Jeune reporter à l'AFP Paris en 1970, l'anglais
Jon Swain est envoyé pour couvrir le conflit au Vietnam puis au Cambodge. Kidnapping, séquestration, pays en crise et enfants soldats, les mémoires de guerre de Swain semblent fictionnelles, et pourtant…
Après avoir été adapté au cinéma en 1994 dans le film La déchirure de Roland Joffré,
River of Time est traduit pour la première fois en français, aux éditions des Équateurs.
Jon Swain y livre ses mémoires de guerre, jeune reporter anglais travaillant pour l'AFP Paris au début des années 70. Il sera envoyé couvrir le conflit au Vietnam, puis suivra le Cambodge.
Si le jeune journaliste part avec des motivations, des idées, parfois même des illusions, la brutale réalité de la guerre va le ramener à une réalité cruelle, et plus encore, va profondément le transformer. S'il n'est pas pro-colonialisme, il garde toutefois une certaine fascination pour les villes au passé colonial déchues. Il relate la réalité de ces lieux, autrefois places fortes du colonialisme français et ayant comme attrait principal ce qu'il appelle les trois B : bars, boulevards et bordels. le portrait qu'il dépeint de ces villes en quasi décadence a quelque chose de mélancolique, et l'on visualise aisément les lieux au travers de son regard, porté par des descriptions minutieuses et évocatrices. La fumerie d'opium transformée en caserne ou l'hôtel en prison nous apparaissent comme si nous nous tenions à ses côtés.
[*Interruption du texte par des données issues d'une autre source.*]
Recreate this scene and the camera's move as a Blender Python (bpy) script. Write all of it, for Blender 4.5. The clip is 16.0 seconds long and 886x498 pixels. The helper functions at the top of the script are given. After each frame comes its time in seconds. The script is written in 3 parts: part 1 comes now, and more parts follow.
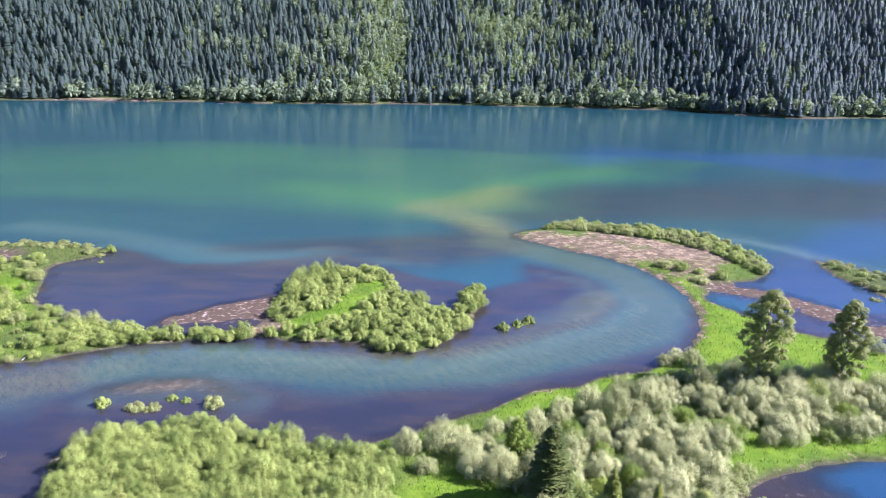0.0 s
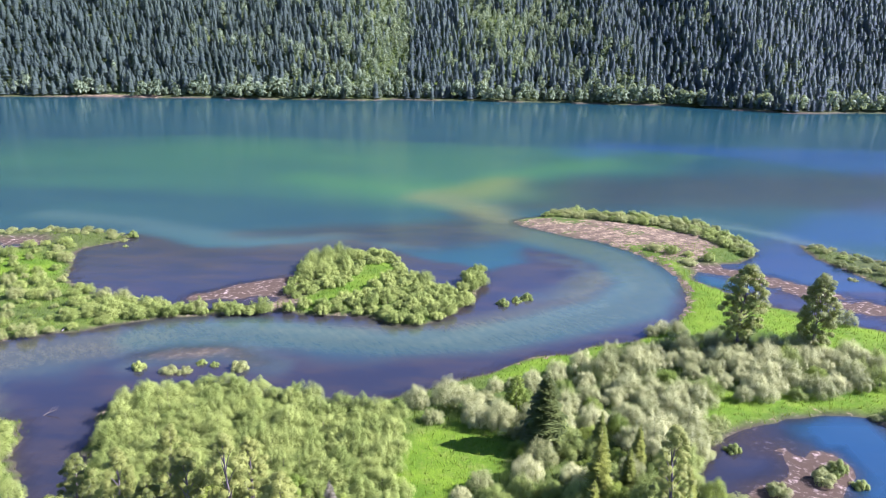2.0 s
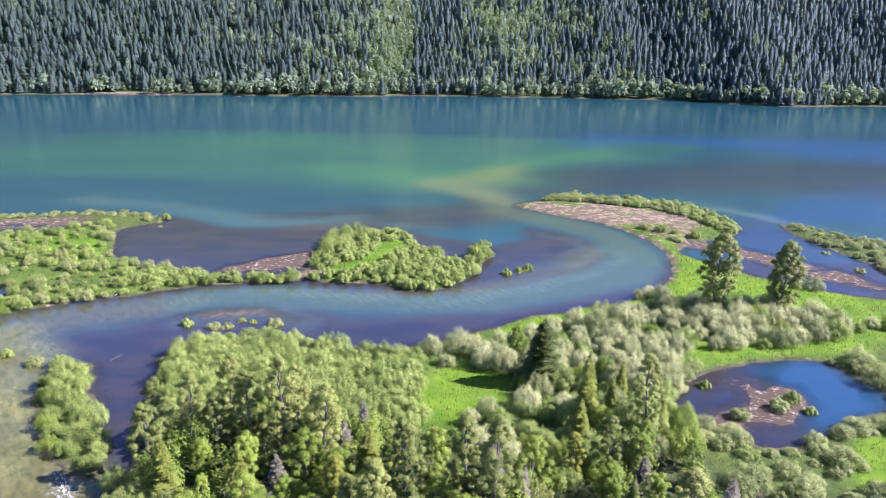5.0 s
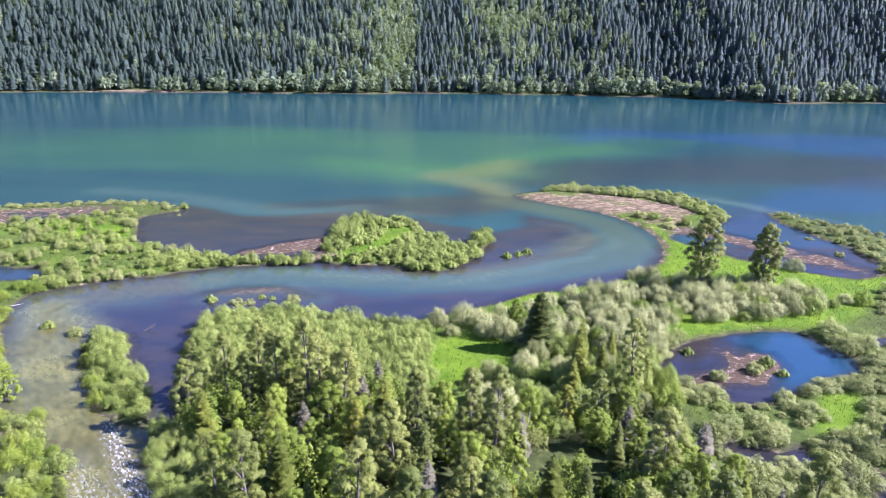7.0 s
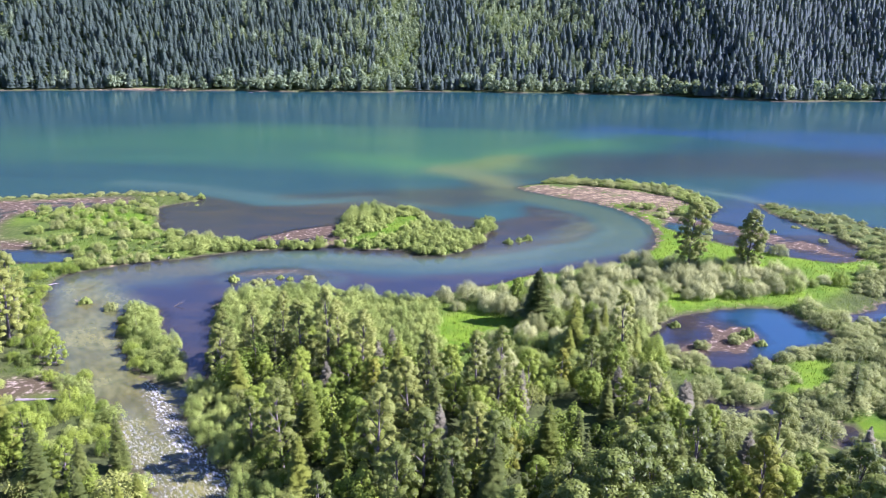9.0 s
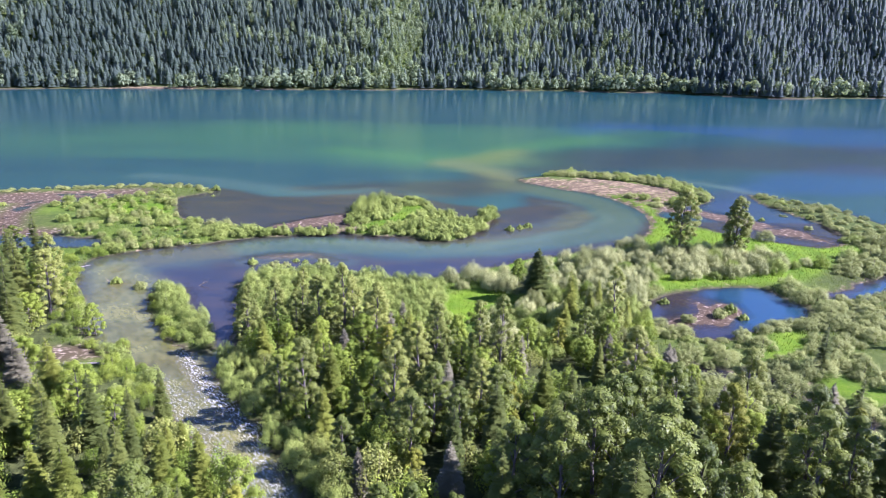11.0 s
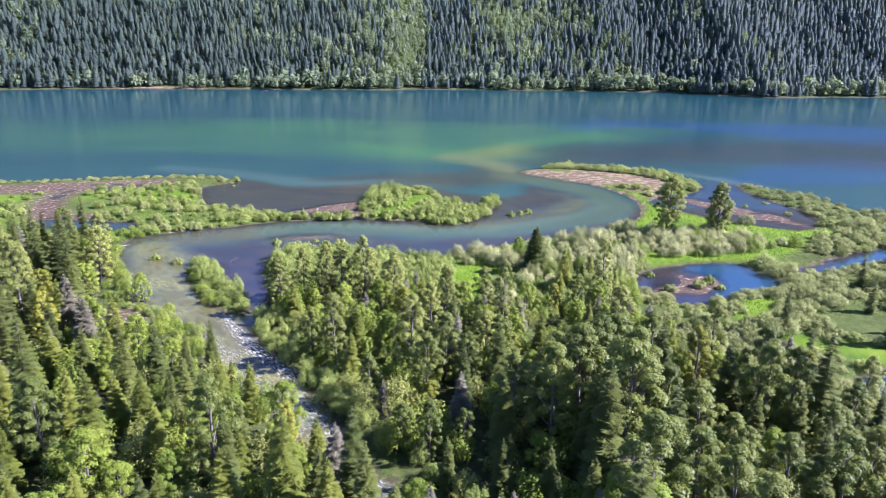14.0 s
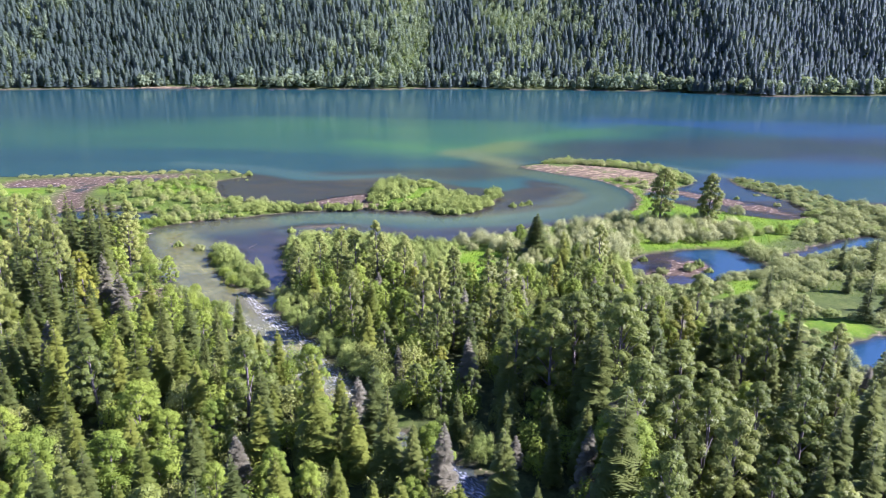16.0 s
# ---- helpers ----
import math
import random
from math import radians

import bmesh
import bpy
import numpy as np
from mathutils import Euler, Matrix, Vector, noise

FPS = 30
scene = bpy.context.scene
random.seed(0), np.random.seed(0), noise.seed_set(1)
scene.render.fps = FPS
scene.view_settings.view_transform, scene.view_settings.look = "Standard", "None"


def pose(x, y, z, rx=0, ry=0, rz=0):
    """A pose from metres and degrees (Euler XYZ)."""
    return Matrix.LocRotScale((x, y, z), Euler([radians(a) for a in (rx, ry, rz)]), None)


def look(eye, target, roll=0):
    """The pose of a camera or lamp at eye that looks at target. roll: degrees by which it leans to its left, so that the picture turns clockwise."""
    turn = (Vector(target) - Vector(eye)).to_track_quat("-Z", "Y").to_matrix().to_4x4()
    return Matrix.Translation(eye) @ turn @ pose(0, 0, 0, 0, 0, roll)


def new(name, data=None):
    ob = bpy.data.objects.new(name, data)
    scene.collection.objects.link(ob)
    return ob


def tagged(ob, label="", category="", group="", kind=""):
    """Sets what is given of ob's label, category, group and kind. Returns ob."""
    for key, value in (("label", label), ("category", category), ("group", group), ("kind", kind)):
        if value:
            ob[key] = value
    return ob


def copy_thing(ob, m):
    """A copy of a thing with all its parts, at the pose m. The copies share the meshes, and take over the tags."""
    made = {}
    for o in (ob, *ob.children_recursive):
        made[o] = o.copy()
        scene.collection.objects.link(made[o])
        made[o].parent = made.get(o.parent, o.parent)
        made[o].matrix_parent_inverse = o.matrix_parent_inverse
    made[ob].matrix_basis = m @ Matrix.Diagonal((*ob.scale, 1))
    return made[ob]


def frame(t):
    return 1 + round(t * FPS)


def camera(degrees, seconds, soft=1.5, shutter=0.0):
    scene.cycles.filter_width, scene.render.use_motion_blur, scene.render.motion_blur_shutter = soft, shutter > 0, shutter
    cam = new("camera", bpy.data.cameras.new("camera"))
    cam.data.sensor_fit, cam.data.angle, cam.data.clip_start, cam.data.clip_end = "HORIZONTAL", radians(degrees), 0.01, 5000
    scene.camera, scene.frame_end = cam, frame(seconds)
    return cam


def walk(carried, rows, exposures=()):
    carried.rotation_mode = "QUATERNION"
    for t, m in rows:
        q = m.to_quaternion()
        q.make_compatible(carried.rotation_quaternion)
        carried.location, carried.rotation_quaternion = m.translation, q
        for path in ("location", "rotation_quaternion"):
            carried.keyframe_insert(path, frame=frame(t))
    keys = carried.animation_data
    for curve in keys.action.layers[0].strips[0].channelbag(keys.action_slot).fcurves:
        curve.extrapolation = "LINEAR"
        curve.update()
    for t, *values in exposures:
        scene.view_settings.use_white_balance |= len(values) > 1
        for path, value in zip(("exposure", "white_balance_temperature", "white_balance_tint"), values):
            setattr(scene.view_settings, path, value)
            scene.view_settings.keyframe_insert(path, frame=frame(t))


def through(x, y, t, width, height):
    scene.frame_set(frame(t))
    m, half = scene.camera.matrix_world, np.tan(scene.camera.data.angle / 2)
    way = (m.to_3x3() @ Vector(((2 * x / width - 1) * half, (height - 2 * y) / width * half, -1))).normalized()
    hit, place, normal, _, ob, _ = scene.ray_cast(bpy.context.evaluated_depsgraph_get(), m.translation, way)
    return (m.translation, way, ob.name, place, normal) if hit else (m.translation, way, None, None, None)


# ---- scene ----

Savoir équilibrer avec justesse le fond et la forme, c'est le grand atout de
Jon Swain. La réalité de ce qu'il relate dans ces mémoires est saisissante, digne de grandes oeuvres de fiction. Mais la force de son récit est aussi servie par une écriture de qualité, alliant la précision des faits historiques, la fluidité d'une écriture journalistique et les qualités littéraires d'un grand romancier.
Sans basculer dans un aspect reporter de guerre tête brûlée,
Jon Swain se laisse guider par son instinct, outrepasse les prérogatives de sa mission pour porter secours à une petite fille, et ne craint pas d'être au coeur même du danger. On pense notamment à cet épisode en 1974 d'une remontée du Mékong sur le Bonanza Three, un navire proche de la casse, pour approvisionner Phnom Penh en riz. Il n'hésite pas non plus à prendre des risques par amour, par amitié, et par loyauté mais bientôt la cruelle réalité d'un conflit impitoyable le mènera à faire des choix parfois lourds de conséquences.
Bien qu'il lui arrive de sortir du cadre pour agir non plus en journaliste mais simplement en humain, il n'en oublie pas de raconter avec justesse tout ce qu'il voit et tout ce qu'il vit. Cette mission, être au plus proche de la réalité d'un conflit, il la mène comme un devoir, sans chercher les honneurs ou le titre de reporter de guerre. Il se décrit lui-même volontiers comme « un journaliste qui porte son lecteur sur ses épaules pour qu'il puisse voir» plutôt que comme un reporter de guerre.
Bien au-delà d'une simple aventure humaine, c'est un pan tragique de l'histoire mondiale que
Jon Swain a vécu et qu'il raconte avec brio dans
River of Time. 50 ans après le conflit, il reste marqué à vie et s'il a quitté physiquement le Vietnam, une part de lui est toujours restée là-bas. Ces expériences l'ont hissé au rang de reporter de guerre parmi les plus légendaires d'entre eux.
Et s'il aura marqué l'histoire de la profession, son récit ne manquera pas de vous marquer aussi. Rendant ses lecteurs fascinés par l'horreur des faits et par la qualité de son écriture,
River of Time est de ses livres qui laisse une empreinte en vous, durablement.